*What the exercise asks*: Repeat the full listing below verbatim and keep the images out.

*Available data*:

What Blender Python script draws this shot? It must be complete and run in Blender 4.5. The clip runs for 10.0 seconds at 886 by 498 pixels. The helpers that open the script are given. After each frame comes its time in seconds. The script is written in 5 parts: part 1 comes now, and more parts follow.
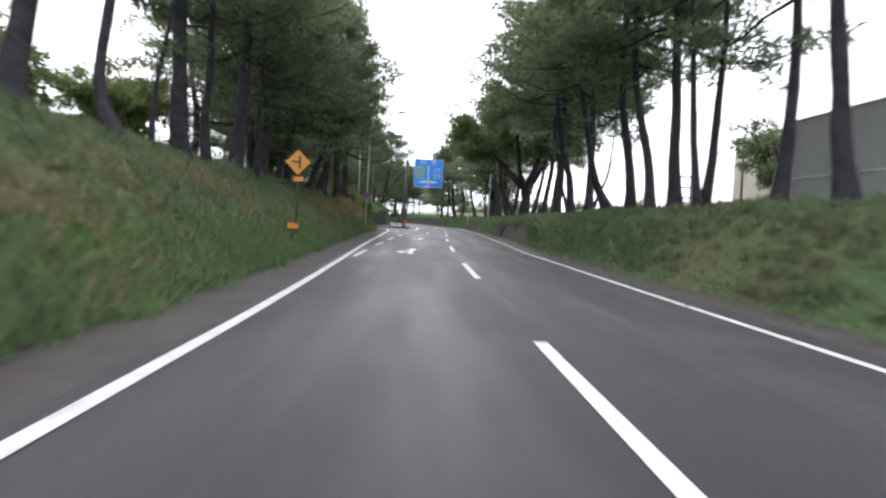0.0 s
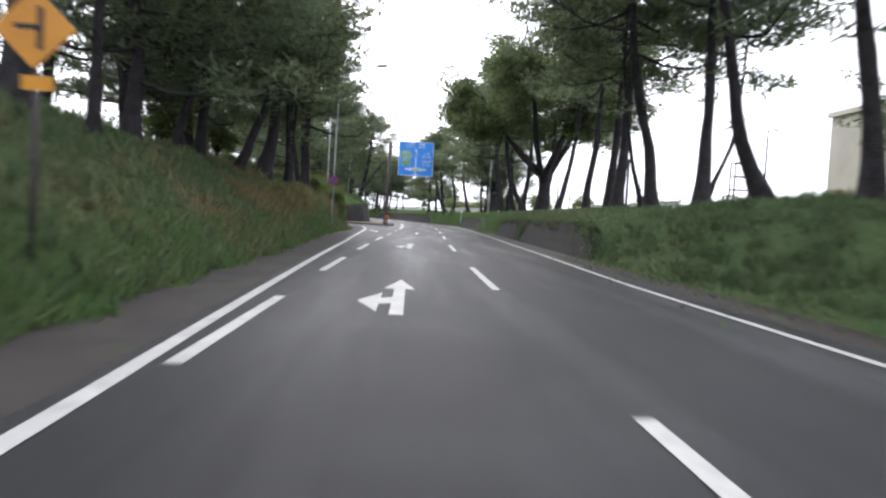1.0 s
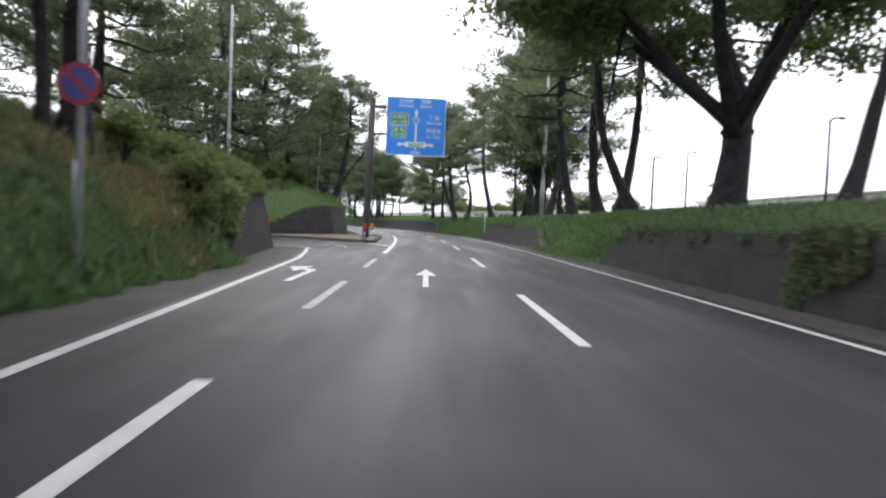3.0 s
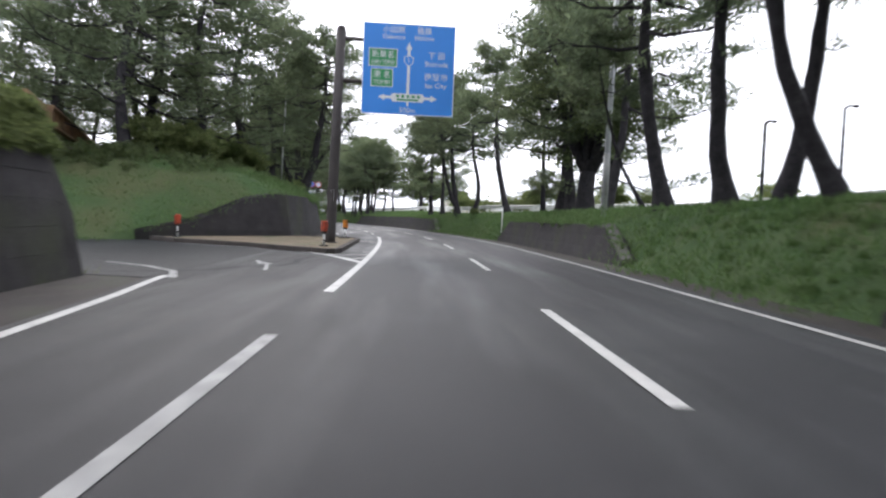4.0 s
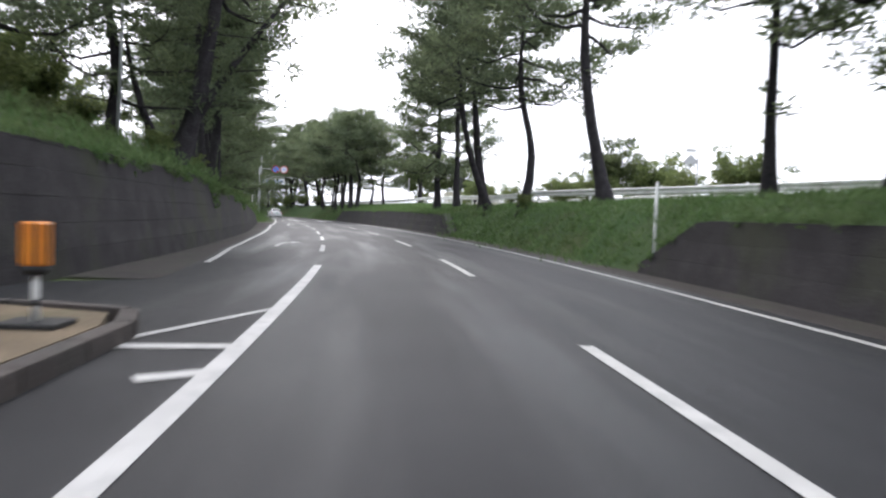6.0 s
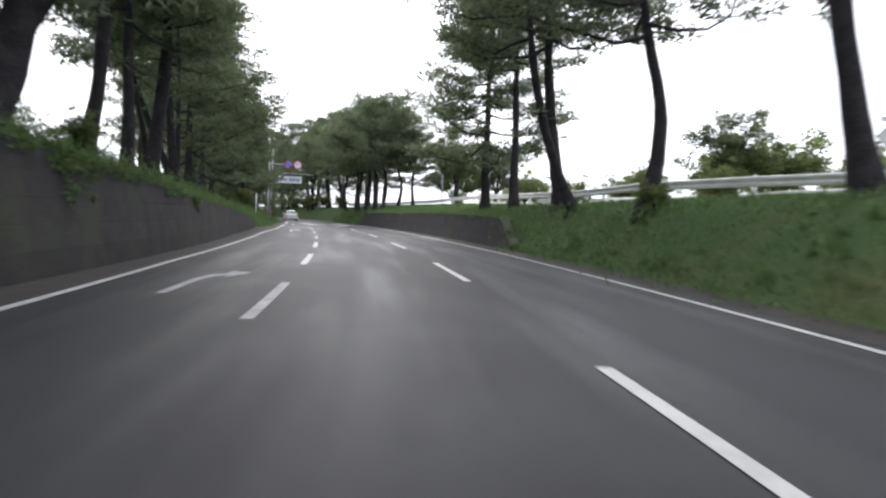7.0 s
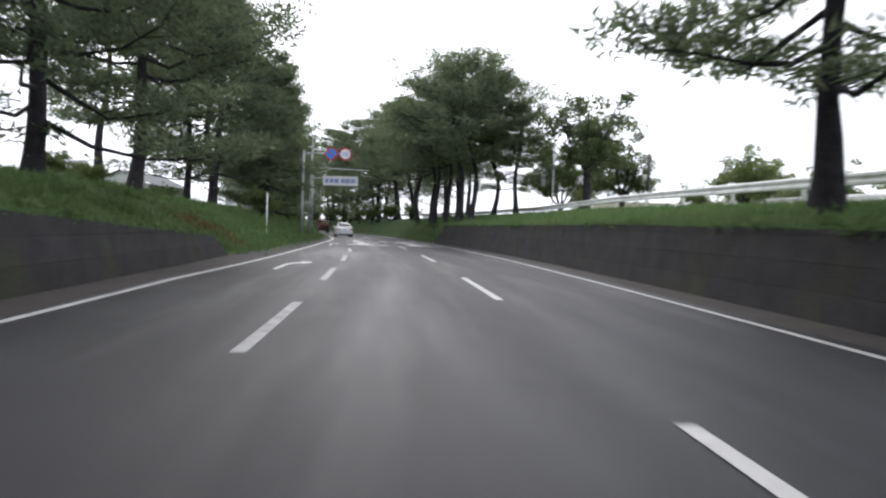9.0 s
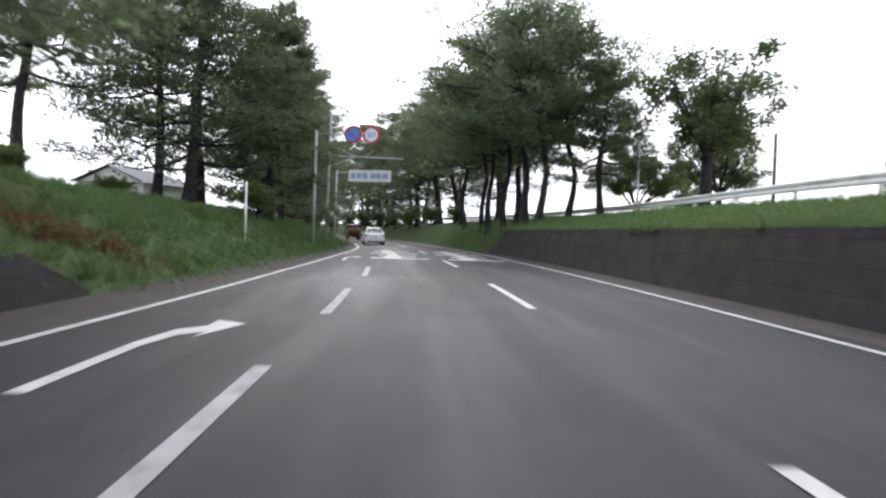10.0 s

*Expected output*:
What Blender Python script draws this shot? It must be complete and run in Blender 4.5. The clip runs for 10.0 seconds at 886 by 498 pixels. The helpers that open the script are given. After each frame comes its time in seconds. The script is written in 5 parts: part 1 comes now, and more parts follow.
0.0 s
1.0 s
3.0 s
4.0 s
6.0 s
7.0 s
9.0 s
10.0 s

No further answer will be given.